February 26, 2013
One pass seeds cover crops, sidedresses the corn crop and sprays weeds, at least in State College, Pa. Penn State’s cover crop experimental interseeder potentially increases profits by $100/acre in corn yields, reduced N requirements and glyphosate applications costs.
“Now my neighbors will have to create a different excuse for not using cover crops,” says Scott Reinhart, Marienville, Pa., a farmer who’s testing an interseeder. “They say they don’t have time to seed a cover crop, but they have time to spray for weeds and/or sidedress their corn.” This interseeder combines all of those chores, when corn is at the 6-8-leaf stage that marks the end of corn’s critical weed-free period.
The interseeder was Extension Specialist Greg Roth’s answer to starting cover crops earlier. “This concept has been used overseas to intensify crop rotation,” he says. “With this approach, if the cover crop fails, at least you have sprayed and fertilized the field.”
By harvest, the cover crops are often well established and can handle combine traffic.

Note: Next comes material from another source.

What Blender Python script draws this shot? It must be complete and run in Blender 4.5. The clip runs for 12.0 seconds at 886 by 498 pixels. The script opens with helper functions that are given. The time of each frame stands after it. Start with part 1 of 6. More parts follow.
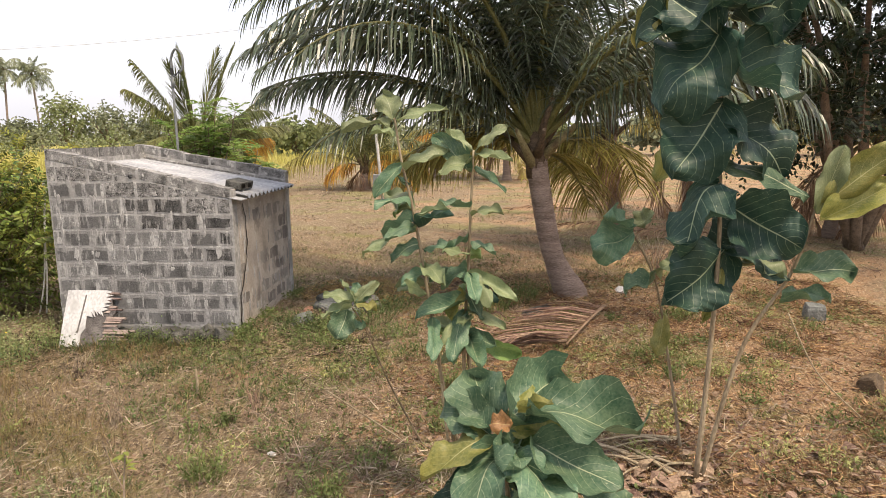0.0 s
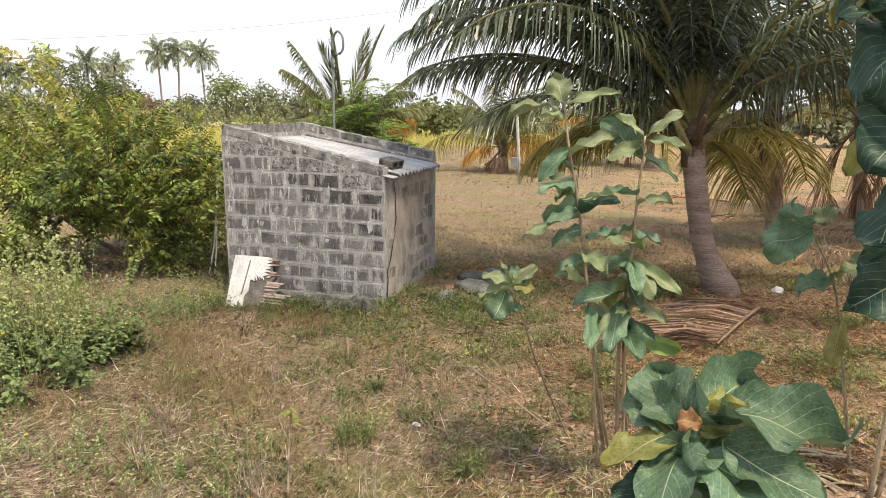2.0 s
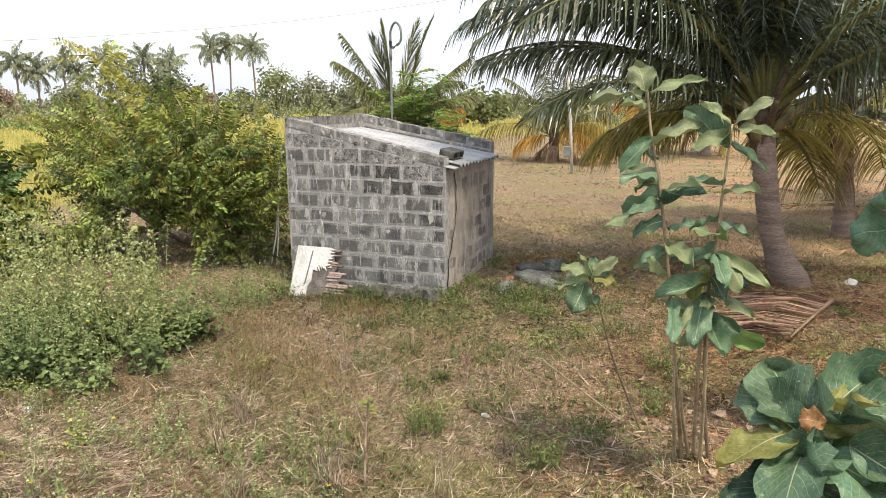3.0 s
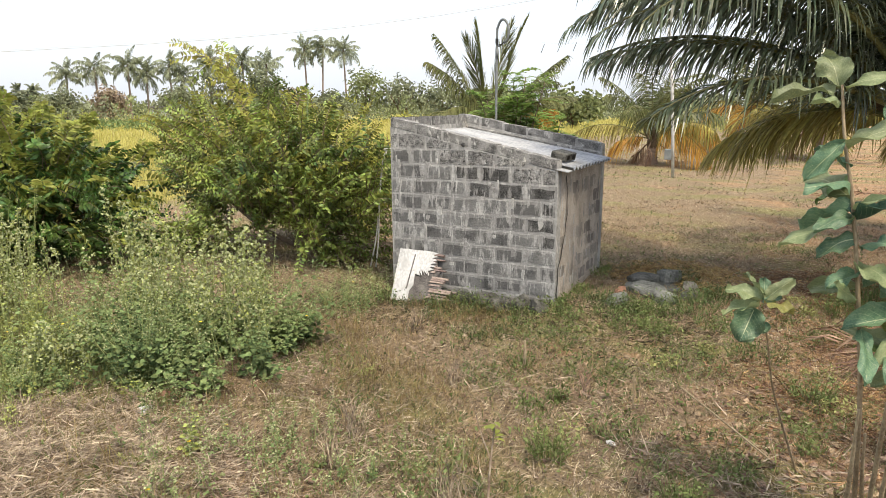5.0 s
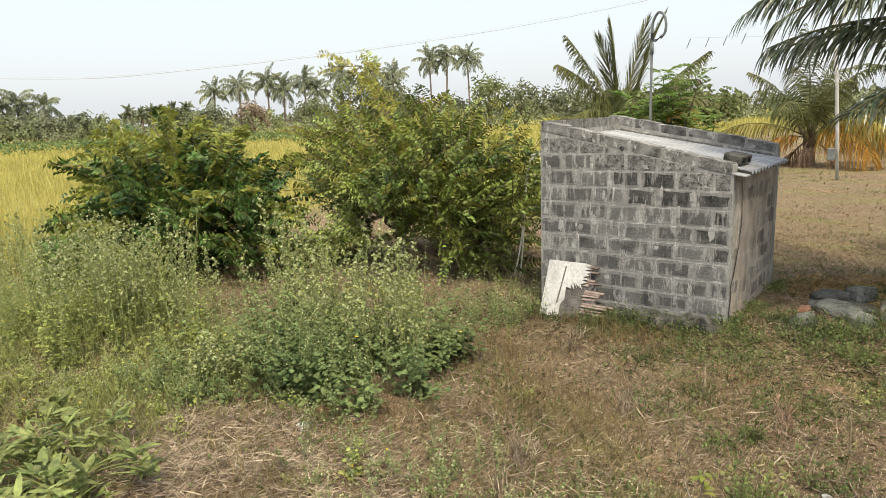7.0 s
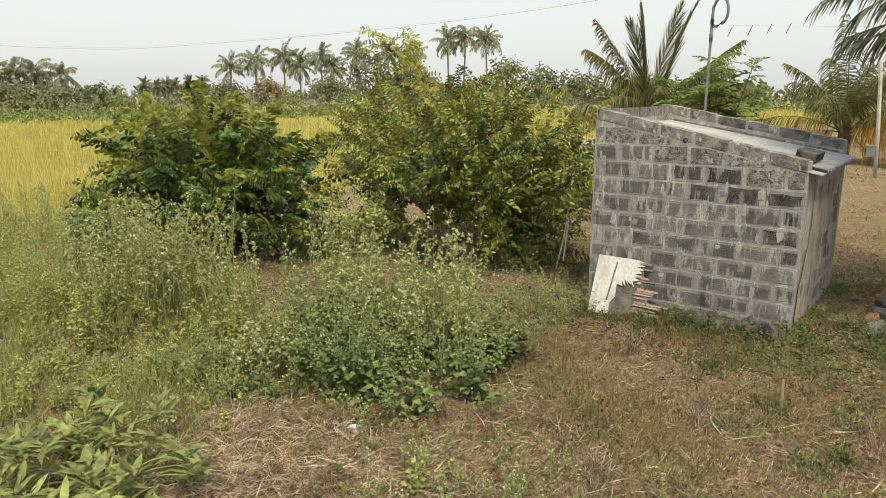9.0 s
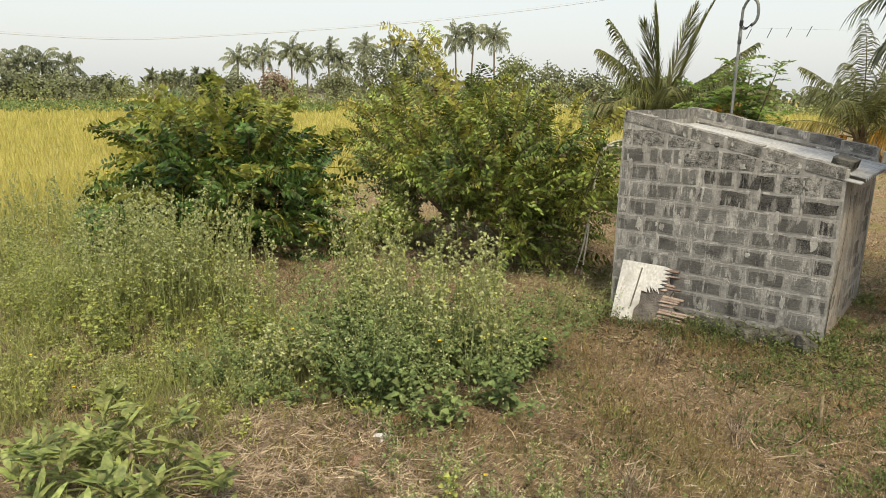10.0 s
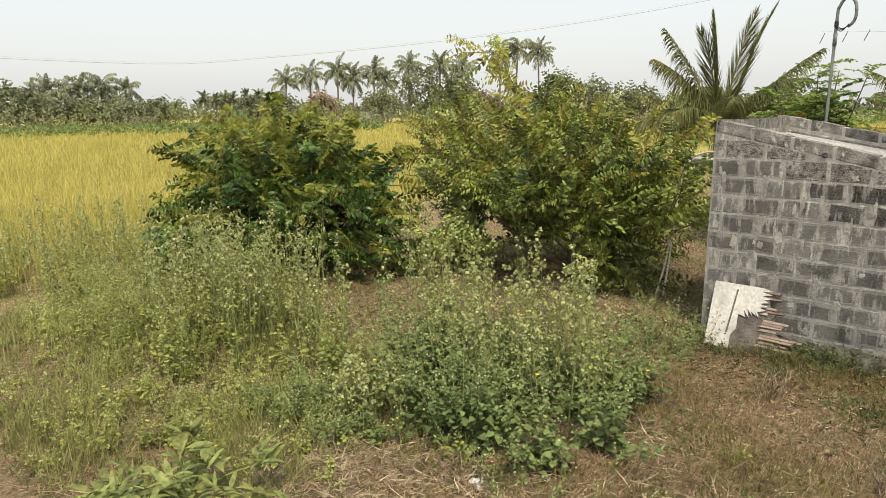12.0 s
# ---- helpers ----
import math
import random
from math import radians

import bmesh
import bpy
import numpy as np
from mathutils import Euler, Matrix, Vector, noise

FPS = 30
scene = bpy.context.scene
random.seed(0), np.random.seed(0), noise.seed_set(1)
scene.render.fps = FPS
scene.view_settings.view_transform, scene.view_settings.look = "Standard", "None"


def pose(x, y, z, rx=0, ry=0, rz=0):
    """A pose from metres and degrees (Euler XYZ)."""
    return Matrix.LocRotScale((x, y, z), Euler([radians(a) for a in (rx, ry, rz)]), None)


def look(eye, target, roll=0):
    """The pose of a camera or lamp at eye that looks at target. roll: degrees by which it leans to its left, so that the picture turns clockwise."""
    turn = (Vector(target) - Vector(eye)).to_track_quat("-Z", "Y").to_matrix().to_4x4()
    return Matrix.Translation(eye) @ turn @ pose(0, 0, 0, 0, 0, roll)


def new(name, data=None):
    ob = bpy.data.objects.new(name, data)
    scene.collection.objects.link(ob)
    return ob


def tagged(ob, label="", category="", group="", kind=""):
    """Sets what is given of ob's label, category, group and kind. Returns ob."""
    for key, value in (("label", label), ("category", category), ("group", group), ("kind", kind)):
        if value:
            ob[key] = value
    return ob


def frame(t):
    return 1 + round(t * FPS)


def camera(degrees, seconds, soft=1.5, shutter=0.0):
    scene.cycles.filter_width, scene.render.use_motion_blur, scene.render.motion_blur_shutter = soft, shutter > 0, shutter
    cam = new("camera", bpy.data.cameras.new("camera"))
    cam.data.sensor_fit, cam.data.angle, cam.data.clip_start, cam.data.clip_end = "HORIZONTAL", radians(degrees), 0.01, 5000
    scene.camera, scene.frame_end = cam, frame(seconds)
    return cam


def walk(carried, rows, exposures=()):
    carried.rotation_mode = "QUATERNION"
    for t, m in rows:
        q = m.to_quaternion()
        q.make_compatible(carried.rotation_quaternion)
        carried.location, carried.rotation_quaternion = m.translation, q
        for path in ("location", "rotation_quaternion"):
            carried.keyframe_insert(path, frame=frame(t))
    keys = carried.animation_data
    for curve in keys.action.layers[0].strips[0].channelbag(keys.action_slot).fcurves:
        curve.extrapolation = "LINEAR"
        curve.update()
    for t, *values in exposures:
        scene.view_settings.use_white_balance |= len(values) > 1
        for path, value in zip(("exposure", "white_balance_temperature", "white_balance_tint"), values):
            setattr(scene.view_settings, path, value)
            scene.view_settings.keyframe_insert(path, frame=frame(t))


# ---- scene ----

The following spring, the grain crop is seeded directly into the killed cover crop. Corn yields in one continuous corn trial so far have picked up an extra 7-10 bu./acre, , and soybean yields were 70 bu./acre.
Reinhart seeded four variations of cover crop mixes into standing soybeans the second week of July. “Next year I hope to seed even earlier, for that much more of an advantage,” he says.
The early-seeded cover crop presented no harvest problems, and no green matter mixing with the beans in the bin, Reinhart reports.
Erie, Pa., dairyman Bob Buhl found “no drawbacks at all” in four cover-crop mix replications using the Penn State interseeder on his corn silage. He seeded the cover crops when the corn was about 1 ft. tall. His silage yields averaged 16 tons/acre, above average for Erie County in the drought year.
Roth hopes to have the interseeder commercially available by the winter of 2014.